And, a Deep Difference Between the Camps
A few days ago, Bank of America announced that it was canceling its planned $5-a-month debit card fees. Sen. Durbin (D-IL) immediately rejoiced on the Senate floor, taking partial credit for the change that he claimed was due to “a combination of reasonable regulation and consumers voting with their feet.”  Politico calls it “a win for President Barack Obama and Occupy Wall Street.” 
All of which is shortsighted. We’re still going to get charged those fees.
I pointed out in a previous post (see: Why Government Decisions Matter) that Sen. Durbin’s public attacks on BofA and their proposed fee were ironic, considering that the fee was a direct result of legislation he successfully attached to Dodd-Frank that capped debit card swipe fees charged to retailers. First off, expecting any other response on the part of the banks was ridiculous on its face, and demonstrates that he either has zero understanding of basic math, or the whole thing was a political song and dance meant to further endear the Democrats to those of an anti-Wall Street bent. Since Sen. Durbin does not come across as stupid, I will assume the latter.
For the record, it really is simple, basic math. If you write a law forcing a business to cut price X, they will respond by raising price Y. It’s that simple. Businesses aren’t going to provide services for free. If you regulate the price of a Big Mac to $1 (to help the poor!), McDonald’s will charge 6 bucks for a Coke. If you command that everything on the menu must be $1, then they will charge customers a $5 fee just to get in the door. See the result here–your actual price to get a combo meal goes up, and people that just wanted a Coke to begin with really get screwed. Or customers simply decide it’s no longer worth it to patronize these stores, and McDonald’s lays off employees due to loss of sales. It doesn’t matter that you intended to help the poor. This is the real-world effect of this type of government control over the economy.
Meanwhile, all of our taxes pay for the army of government bureaucrats working to enforce the harmful regulation, it’s harder and more expensive to start a business, and personal freedom is further eroded. (And Democrats continue getting votes because they say, “We cut prices on your Big Mac,” and the people cheer, and think no more of it.)
But I was talking about the debit card fees. They are not going away. The banks are going to get paid for that service.
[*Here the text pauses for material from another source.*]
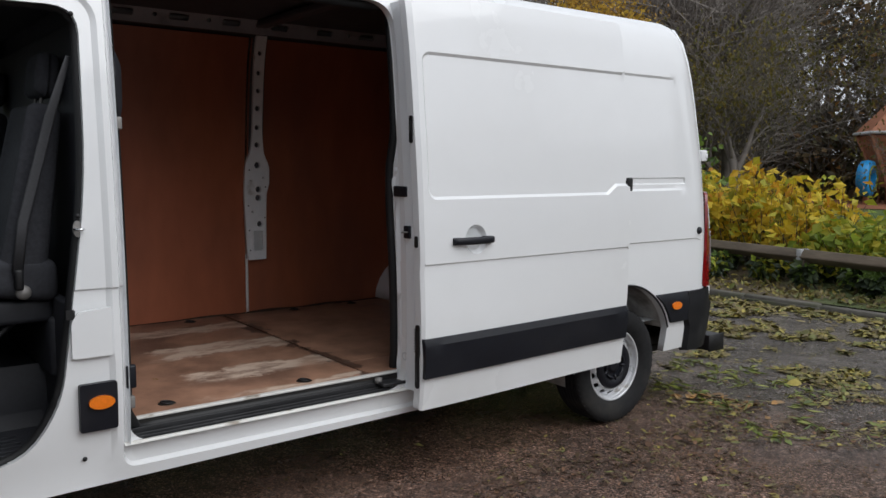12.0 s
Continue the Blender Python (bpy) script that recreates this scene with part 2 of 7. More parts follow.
def floor_material():
    """Brown plywood, rubbed pale in streaks along the van."""
    m = shade("worn_plywood_floor", (0.32, 0.178, 0.118), 0.42, vary=0.25, scale=7, bump=0.0008, bump_scale=90, stain=(0.15, 0.082, 0.056), stain_scale=2.6, stain_from=0.44, stain_to=0.72)
    nt = m.node_tree
    p = nt.nodes["Principled BSDF"]
    col = p.inputs["Base Color"].links[0].from_socket
    co = nt.nodes.new("ShaderNodeTexCoord")

    def calc(op, a, b=0.0, c=0.0):
        n = nt.nodes.new("ShaderNodeMath")
        n.operation = op
        for sock, v in zip(n.inputs, (a, b, c)):
            if isinstance(v, (int, float)):
                sock.default_value = v
            else:
                nt.links.new(v, sock)
        return n.outputs["Value"]

    def step_of(v, a, b):
        n = nt.nodes.new("ShaderNodeMapRange")
        n.interpolation_type = "SMOOTHSTEP"
        n.inputs["From Min"].default_value, n.inputs["From Max"].default_value = a, b
        nt.links.new(v, n.inputs["Value"])
        return n.outputs["Result"]

    def noise_of(scale, stretch):
        mp = nt.nodes.new("ShaderNodeMapping")
        mp.inputs["Scale"].default_value = stretch
        nt.links.new(co.outputs["Object"], mp.inputs["Vector"])
        n = nt.nodes.new("ShaderNodeTexNoise")
        n.inputs["Scale"].default_value, n.inputs["Detail"].default_value, n.inputs["Roughness"].default_value = scale, 9, 0.65
        nt.links.new(mp.outputs["Vector"], n.inputs["Vector"])
        return n.outputs["Fac"]
    sep = nt.nodes.new("ShaderNodeSeparateXYZ")
    nt.links.new(co.outputs["Object"], sep.inputs["Vector"])
    rough = calc("ADD", calc("MULTIPLY", noise_of(2.0, (1.2, 0.9, 1)), 0.6), calc("MULTIPLY", noise_of(9.0, (1.4, 0.9, 1)), 0.4))
    x = calc("ADD", sep.outputs["X"], calc("MULTIPLY_ADD", rough, 0.5, -0.25))
    band = None
    for c, half in ((0.56, 0.055), (0.04, 0.10), (-0.47, 0.065), (-0.80, 0.015)):
        near = calc("SUBTRACT", 1.0, step_of(calc("ABSOLUTE", calc("SUBTRACT", x, c)), half, half + 0.035))
        band = near if band is None else calc("MAXIMUM", band, near)
    y = calc("ADD", sep.outputs["Y"], calc("MULTIPLY_ADD", rough, 2.2, -1.1))
    ends = calc("MULTIPLY", step_of(sep.outputs["Y"], 2.70, 2.74), calc("SUBTRACT", 1.0, step_of(y, 3.3, 3.62)))
    holes = step_of(noise_of(7.0, (2.0, 0.7, 1)), 0.40, 0.55)
    fac = calc("MULTIPLY", calc("MULTIPLY", band, ends), calc("MULTIPLY_ADD", holes, 0.6, 0.28))
    m2 = calc("ADD", fac, 0.0).node
    mx = nt.nodes.new("ShaderNodeMix")
    mx.data_type = "RGBA"
    mx.inputs["B"].default_value = (0.62, 0.49, 0.39, 1)
    nt.links.new(m2.outputs["Value"], mx.inputs["Factor"])
    # dirt trodden into the seam between the sheets
    seam = calc("ABSOLUTE", calc("SUBTRACT", sep.outputs["Y"], 2.712))
    wide = calc("MULTIPLY", calc("SUBTRACT", noise_of(6.0, (1.0, 1.6, 1)), 0.42), 0.42)
    dirt = calc("MULTIPLY", step_of(calc("SUBTRACT", wide, seam), -0.012, 0.02), 0.8)
    md = nt.nodes.new("ShaderNodeMix")
    md.data_type = "RGBA"
    md.inputs["B"].default_value = (0.045, 0.025, 0.018, 1)
    nt.links.new(dirt, md.inputs["Factor"])
    nt.links.new(col, md.inputs["A"])
    col = md.outputs["Result"]
    nt.links.new(col, mx.inputs["A"])
    nt.links.new(mx.outputs["Result"], p.inputs["Base Color"])
    return m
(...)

Dodd-Frank made them stop charging the way they were originally–so they attempted to put the fee up front. Everyone freaked out, so they took it back. This just means they’re going to put the fee somewhere else. Like a cover charge for McDonald’s, we will see interest rate changes, a reduction in some previously free service (like free checking accounts), etc. We’ll still pay the debit card fees. They’ll just be better hidden.
In a further irony, Sen. Durbin is now crusading against hidden and complicated bank fees–he wants them all simple and up front. Yet his policies help create the very situation he’s complaining about.
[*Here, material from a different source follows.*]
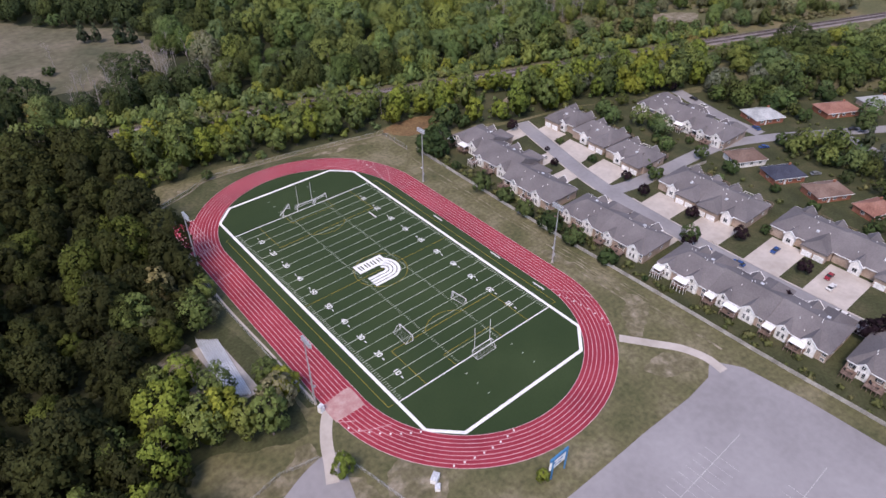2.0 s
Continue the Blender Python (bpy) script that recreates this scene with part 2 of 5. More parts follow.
M["leaf_scrub"] = foliage("scrub_leaves", [(0, (0.11, 0.135, 0.054)), (0.35, (0.165, 0.18, 0.07)), (0.6, (0.21, 0.195, 0.098)), (0.8, (0.245, 0.22, 0.15)), (0.92, (0.235, 0.19, 0.10)), (1, (0.28, 0.28, 0.08))])
# Distance haze is put into this colour: greyer and lighter than nearby leaves.
M["leaf_far"] = foliage("haze_tinted_leaves", [(0, (0.10, 0.132, 0.078)), (0.35, (0.128, 0.166, 0.092)), (0.6, (0.165, 0.20, 0.118)), (0.85, (0.215, 0.238, 0.145)), (1, (0.28, 0.285, 0.095))])
M["leaf_thicket"] = foliage("thicket_leaves", [(0, (0.075, 0.105, 0.042)), (0.6, (0.105, 0.14, 0.052)), (1, (0.14, 0.175, 0.066))], True)
M["needle"] = foliage("conifer_needles", [(0, (0.058, 0.082, 0.046)), (1, (0.088, 0.112, 0.062))], True)

m, n, l, b = material("low_sky", 1.0)
b.inputs["Base Color"].default_value = (0, 0, 0, 1)
b.inputs["Emission Color"].default_value = (0.20, 0.43, 0.72, 1)
b.inputs["Emission Strength"].default_value = 1.15
M["sky"] = m

# ---- small builders ----
def finish(bm, name, mat):
    me = bpy.data.meshes.new(name)
    bm.to_mesh(me)
    bm.free()
    me.materials.append(mat)
    return me


def part(name, bm, mat, parent=None, label=""):
    ob = new(name, finish(bm, name, mat))
    ob.parent = parent
    if label:
        ob["label"] = label
    return ob


def shared(name, me, parent, m=None, label=""):
    ob = new(name, me)
    ob.parent = parent
    if m is not None:
        ob.matrix_basis = m
    if label:
        ob["label"] = label
    return ob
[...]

This is useful in that it illustrates a basic, fundamental difference between conservatives and liberals today. When presented with a problem, liberals often see a need for the government to step in and solve it. Conservatives, on the other hand, often want the government out of the way–because we understand that government solutions always have these unintended consequences.
In 1993, President Clinton attempted to deal with “unfair” CEO pay by capping the salary a company could write off on corporate taxes at $1 million. The next year, the ratio of CEO-to-worker pay, relatively stable for decades, began a ten-year spike that peaked at around 300:1.  Businessweek wrote that, “As a practical matter, the law… quickly established $1 million as the minimum base pay any self-respecting CEO expected from a major corporation.”  Companies began avoiding the new tax by paying CEOs in stock rather than straight salary–which led to more unintended consequences on the side, namely, the CEOs found themselves with powerful personal incentives to boost short-term stock gains at the risk of long-term health. (Not to mention that they also found themselves now paying a lower tax rate on their dividends than their secretaries paid on their salaries.)
Liberals, however, don’t see the changes in CEO pay or new bank fees as consequences of government interference. The government regulations are well-intended, so you’d have to have bad intentions to be against them, they say.
Conservatives look deeper. Intentions are important, but consequences are ultimately what really matter. Regardless of intent, if these regulations make things worse, they should go. If government interference in the market hurts us, we’re right to want less government interference in the market.
This means Dodd-Frank has to go. This means Sen. Durbin’s and President Obama’s economic solutions will not work. And this means we all need to support conservative candidates in the next few months so that these changes can take place.